--- Begin Data section ---

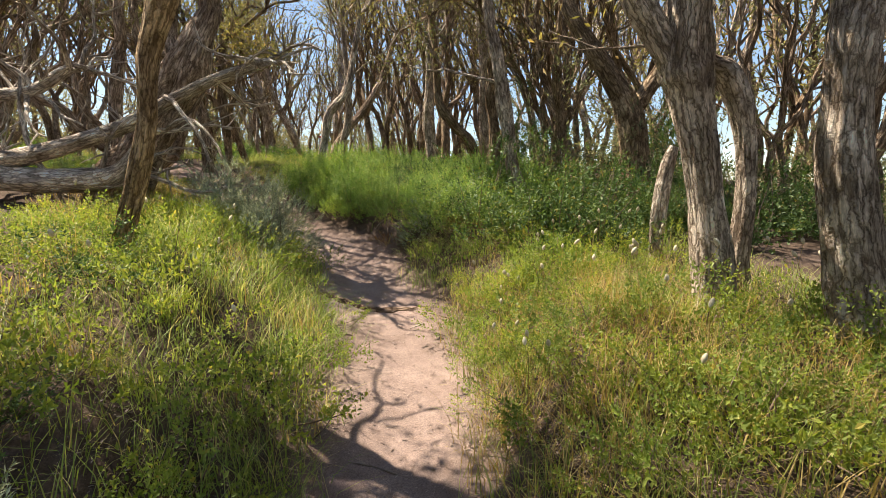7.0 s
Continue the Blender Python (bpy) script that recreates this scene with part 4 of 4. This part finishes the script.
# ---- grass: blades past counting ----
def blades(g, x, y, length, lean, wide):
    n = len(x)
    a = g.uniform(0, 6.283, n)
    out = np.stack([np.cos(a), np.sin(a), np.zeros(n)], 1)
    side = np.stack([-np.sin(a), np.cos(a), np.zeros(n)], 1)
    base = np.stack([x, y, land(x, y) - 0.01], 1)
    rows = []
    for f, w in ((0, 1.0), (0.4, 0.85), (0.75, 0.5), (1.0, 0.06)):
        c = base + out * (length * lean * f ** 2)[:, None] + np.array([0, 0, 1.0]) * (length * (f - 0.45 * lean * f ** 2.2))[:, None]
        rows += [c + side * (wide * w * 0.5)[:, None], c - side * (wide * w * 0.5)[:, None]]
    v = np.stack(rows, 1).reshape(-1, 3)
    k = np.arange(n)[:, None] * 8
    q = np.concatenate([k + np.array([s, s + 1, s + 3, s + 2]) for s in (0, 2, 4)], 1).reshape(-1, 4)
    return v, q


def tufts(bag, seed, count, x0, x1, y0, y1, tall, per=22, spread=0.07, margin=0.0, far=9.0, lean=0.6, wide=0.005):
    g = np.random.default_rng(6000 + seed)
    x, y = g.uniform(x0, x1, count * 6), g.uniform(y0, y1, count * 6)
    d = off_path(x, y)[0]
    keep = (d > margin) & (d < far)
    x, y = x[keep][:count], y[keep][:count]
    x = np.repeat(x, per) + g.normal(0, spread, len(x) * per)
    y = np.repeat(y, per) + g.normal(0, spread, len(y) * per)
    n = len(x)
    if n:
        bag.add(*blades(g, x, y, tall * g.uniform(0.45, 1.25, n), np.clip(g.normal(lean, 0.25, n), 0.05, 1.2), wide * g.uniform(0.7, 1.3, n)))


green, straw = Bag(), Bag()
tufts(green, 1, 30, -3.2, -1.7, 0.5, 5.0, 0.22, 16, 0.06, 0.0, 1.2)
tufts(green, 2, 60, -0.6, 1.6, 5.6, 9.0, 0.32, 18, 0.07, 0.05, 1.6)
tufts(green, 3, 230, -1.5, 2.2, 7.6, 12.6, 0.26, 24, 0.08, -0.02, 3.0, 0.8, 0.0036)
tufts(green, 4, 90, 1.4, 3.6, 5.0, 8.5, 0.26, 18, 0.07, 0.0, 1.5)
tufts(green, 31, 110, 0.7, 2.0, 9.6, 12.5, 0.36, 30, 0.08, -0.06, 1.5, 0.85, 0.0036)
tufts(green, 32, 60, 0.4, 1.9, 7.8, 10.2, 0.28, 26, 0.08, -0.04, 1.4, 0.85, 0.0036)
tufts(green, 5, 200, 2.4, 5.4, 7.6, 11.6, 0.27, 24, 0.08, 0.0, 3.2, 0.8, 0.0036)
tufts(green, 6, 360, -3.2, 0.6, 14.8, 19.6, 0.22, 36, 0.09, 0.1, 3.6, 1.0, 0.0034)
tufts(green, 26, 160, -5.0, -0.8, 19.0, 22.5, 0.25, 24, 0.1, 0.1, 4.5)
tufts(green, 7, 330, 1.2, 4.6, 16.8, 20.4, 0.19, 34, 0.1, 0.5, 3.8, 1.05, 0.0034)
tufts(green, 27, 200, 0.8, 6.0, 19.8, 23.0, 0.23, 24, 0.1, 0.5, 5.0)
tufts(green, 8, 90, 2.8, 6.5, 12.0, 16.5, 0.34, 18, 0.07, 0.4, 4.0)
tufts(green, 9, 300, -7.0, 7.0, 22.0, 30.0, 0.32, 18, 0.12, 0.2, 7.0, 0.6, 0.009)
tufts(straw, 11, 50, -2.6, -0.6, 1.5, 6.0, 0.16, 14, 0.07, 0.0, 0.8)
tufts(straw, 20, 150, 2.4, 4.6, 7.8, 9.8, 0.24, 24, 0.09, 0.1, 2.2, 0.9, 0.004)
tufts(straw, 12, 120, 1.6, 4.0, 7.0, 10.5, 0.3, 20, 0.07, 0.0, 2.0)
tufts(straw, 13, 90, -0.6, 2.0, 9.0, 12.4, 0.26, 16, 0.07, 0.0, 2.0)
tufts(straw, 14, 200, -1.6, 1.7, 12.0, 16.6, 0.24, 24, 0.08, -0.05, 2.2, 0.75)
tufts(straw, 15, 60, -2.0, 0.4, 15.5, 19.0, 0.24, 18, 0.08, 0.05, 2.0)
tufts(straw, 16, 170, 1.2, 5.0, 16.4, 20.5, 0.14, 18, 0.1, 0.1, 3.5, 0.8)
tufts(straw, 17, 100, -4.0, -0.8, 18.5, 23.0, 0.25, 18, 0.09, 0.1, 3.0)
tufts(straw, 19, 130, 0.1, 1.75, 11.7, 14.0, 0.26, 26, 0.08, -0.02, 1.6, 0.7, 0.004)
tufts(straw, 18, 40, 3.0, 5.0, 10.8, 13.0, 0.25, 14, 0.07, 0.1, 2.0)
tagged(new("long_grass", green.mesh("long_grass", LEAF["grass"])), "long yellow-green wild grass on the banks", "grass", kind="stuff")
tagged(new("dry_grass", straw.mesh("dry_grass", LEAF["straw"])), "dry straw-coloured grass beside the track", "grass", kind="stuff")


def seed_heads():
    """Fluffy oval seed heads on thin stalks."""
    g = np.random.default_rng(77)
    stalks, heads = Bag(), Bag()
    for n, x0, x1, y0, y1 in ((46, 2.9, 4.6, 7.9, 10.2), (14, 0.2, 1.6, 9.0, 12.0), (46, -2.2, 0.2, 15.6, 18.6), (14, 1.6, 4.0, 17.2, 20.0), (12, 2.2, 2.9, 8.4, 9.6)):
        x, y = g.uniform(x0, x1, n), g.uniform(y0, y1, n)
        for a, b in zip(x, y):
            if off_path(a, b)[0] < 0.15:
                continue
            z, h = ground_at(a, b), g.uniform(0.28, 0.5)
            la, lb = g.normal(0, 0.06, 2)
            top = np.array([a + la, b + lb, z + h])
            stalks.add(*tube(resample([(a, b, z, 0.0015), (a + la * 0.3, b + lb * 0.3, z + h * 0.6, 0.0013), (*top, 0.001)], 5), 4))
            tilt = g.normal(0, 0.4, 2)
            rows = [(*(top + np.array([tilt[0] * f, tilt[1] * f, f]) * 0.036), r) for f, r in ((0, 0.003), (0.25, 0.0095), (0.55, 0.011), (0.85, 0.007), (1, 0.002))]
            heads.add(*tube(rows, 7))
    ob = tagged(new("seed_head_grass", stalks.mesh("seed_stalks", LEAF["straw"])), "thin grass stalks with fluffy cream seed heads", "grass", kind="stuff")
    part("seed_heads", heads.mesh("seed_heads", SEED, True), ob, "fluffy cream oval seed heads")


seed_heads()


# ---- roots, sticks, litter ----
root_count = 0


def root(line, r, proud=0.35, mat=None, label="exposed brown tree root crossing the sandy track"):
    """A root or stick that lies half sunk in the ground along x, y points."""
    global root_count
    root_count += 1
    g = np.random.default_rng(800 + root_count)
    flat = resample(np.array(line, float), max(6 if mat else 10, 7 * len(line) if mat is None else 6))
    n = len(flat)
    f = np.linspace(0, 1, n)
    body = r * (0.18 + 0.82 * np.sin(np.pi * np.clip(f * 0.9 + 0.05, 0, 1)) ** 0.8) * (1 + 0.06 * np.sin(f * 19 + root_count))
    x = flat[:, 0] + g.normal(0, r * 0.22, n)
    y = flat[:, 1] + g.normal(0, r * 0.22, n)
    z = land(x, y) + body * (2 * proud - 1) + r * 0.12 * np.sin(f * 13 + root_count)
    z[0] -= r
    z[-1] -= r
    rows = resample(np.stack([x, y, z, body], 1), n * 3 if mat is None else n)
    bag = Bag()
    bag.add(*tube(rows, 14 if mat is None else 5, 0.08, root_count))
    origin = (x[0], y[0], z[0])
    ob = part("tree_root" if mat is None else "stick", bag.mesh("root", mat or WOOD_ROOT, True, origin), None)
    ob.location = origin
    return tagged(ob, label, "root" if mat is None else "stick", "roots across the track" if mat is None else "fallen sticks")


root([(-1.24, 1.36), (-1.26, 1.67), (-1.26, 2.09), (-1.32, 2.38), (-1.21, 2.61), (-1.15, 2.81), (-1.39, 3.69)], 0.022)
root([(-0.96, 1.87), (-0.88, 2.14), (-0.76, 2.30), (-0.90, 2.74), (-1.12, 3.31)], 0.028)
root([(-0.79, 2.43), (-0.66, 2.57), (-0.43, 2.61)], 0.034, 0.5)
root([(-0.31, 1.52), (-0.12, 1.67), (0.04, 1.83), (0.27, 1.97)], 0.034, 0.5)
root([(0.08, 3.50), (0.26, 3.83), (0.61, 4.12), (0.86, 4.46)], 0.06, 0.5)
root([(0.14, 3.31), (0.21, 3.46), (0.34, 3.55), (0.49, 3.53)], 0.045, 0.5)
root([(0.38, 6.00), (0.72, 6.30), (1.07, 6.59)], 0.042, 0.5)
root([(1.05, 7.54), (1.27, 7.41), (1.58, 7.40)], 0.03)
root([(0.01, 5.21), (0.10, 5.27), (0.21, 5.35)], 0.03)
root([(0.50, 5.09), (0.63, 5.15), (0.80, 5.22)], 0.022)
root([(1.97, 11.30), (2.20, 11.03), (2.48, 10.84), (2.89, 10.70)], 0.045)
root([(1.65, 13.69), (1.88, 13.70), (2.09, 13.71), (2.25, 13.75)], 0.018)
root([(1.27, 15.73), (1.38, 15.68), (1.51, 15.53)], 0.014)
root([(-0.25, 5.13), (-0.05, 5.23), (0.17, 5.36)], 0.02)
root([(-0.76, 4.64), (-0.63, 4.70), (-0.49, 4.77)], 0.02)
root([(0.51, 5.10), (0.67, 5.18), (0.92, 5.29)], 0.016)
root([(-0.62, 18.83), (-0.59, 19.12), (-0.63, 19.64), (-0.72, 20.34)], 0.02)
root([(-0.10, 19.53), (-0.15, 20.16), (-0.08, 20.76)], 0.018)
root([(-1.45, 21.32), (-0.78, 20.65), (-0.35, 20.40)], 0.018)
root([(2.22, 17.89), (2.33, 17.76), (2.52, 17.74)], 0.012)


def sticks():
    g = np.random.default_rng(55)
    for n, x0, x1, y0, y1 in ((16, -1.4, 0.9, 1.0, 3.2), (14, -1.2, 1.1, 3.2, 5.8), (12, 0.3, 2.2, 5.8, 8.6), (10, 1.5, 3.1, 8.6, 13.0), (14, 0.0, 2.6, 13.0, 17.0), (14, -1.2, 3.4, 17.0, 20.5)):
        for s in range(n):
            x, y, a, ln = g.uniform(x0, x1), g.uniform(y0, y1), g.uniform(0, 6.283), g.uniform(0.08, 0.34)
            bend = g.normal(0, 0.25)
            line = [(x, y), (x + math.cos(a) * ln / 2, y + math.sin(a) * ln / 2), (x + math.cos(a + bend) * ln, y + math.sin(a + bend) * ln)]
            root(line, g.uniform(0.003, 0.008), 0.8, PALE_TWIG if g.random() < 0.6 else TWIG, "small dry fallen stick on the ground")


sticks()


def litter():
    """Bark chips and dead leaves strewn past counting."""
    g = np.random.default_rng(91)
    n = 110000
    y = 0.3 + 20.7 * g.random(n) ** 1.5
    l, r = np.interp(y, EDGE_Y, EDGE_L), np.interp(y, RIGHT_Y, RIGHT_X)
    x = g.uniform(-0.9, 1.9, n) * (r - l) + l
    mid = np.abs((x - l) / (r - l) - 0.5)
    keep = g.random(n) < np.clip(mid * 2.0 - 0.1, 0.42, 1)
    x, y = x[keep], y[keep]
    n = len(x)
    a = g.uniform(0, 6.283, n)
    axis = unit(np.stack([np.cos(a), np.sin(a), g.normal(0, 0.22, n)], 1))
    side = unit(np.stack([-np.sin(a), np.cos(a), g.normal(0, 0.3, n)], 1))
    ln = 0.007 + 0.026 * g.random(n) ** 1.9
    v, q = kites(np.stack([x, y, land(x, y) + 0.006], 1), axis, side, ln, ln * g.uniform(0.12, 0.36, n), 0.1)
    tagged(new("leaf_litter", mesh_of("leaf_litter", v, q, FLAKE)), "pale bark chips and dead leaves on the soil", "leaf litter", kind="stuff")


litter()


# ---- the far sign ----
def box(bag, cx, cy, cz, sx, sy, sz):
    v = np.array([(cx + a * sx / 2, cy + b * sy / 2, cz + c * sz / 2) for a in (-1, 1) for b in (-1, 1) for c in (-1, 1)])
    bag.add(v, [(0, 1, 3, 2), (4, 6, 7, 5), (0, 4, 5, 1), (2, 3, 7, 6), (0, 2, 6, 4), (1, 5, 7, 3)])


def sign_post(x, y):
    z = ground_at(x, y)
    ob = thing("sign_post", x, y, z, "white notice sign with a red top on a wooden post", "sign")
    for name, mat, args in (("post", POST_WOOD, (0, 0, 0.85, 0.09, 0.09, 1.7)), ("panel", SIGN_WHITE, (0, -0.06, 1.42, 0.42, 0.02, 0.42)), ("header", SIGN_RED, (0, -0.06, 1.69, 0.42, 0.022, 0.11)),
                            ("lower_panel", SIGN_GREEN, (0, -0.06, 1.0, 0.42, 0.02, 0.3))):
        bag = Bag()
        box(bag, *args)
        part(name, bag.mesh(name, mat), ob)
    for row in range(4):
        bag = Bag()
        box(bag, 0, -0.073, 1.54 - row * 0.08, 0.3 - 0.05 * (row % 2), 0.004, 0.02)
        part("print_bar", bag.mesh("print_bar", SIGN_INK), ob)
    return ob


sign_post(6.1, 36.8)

--- End Data section ---

# Exercise
Begin at the first line of the material and copy each line exactly through the one containing "bag.add(*blades(g, x, y, tall". Omit pictures.

# The answer
7.0 s
Continue the Blender Python (bpy) script that recreates this scene with part 4 of 4. This part finishes the script.
# ---- grass: blades past counting ----
def blades(g, x, y, length, lean, wide):
    n = len(x)
    a = g.uniform(0, 6.283, n)
    out = np.stack([np.cos(a), np.sin(a), np.zeros(n)], 1)
    side = np.stack([-np.sin(a), np.cos(a), np.zeros(n)], 1)
    base = np.stack([x, y, land(x, y) - 0.01], 1)
    rows = []
    for f, w in ((0, 1.0), (0.4, 0.85), (0.75, 0.5), (1.0, 0.06)):
        c = base + out * (length * lean * f ** 2)[:, None] + np.array([0, 0, 1.0]) * (length * (f - 0.45 * lean * f ** 2.2))[:, None]
        rows += [c + side * (wide * w * 0.5)[:, None], c - side * (wide * w * 0.5)[:, None]]
    v = np.stack(rows, 1).reshape(-1, 3)
    k = np.arange(n)[:, None] * 8
    q = np.concatenate([k + np.array([s, s + 1, s + 3, s + 2]) for s in (0, 2, 4)], 1).reshape(-1, 4)
    return v, q


def tufts(bag, seed, count, x0, x1, y0, y1, tall, per=22, spread=0.07, margin=0.0, far=9.0, lean=0.6, wide=0.005):
    g = np.random.default_rng(6000 + seed)
    x, y = g.uniform(x0, x1, count * 6), g.uniform(y0, y1, count * 6)
    d = off_path(x, y)[0]
    keep = (d > margin) & (d < far)
    x, y = x[keep][:count], y[keep][:count]
    x = np.repeat(x, per) + g.normal(0, spread, len(x) * per)
    y = np.repeat(y, per) + g.normal(0, spread, len(y) * per)
    n = len(x)
    if n:
        bag.add(*blades(g, x, y, tall * g.uniform(0.45, 1.25, n), np.clip(g.normal(lean, 0.25, n), 0.05, 1.2), wide * g.uniform(0.7, 1.3, n)))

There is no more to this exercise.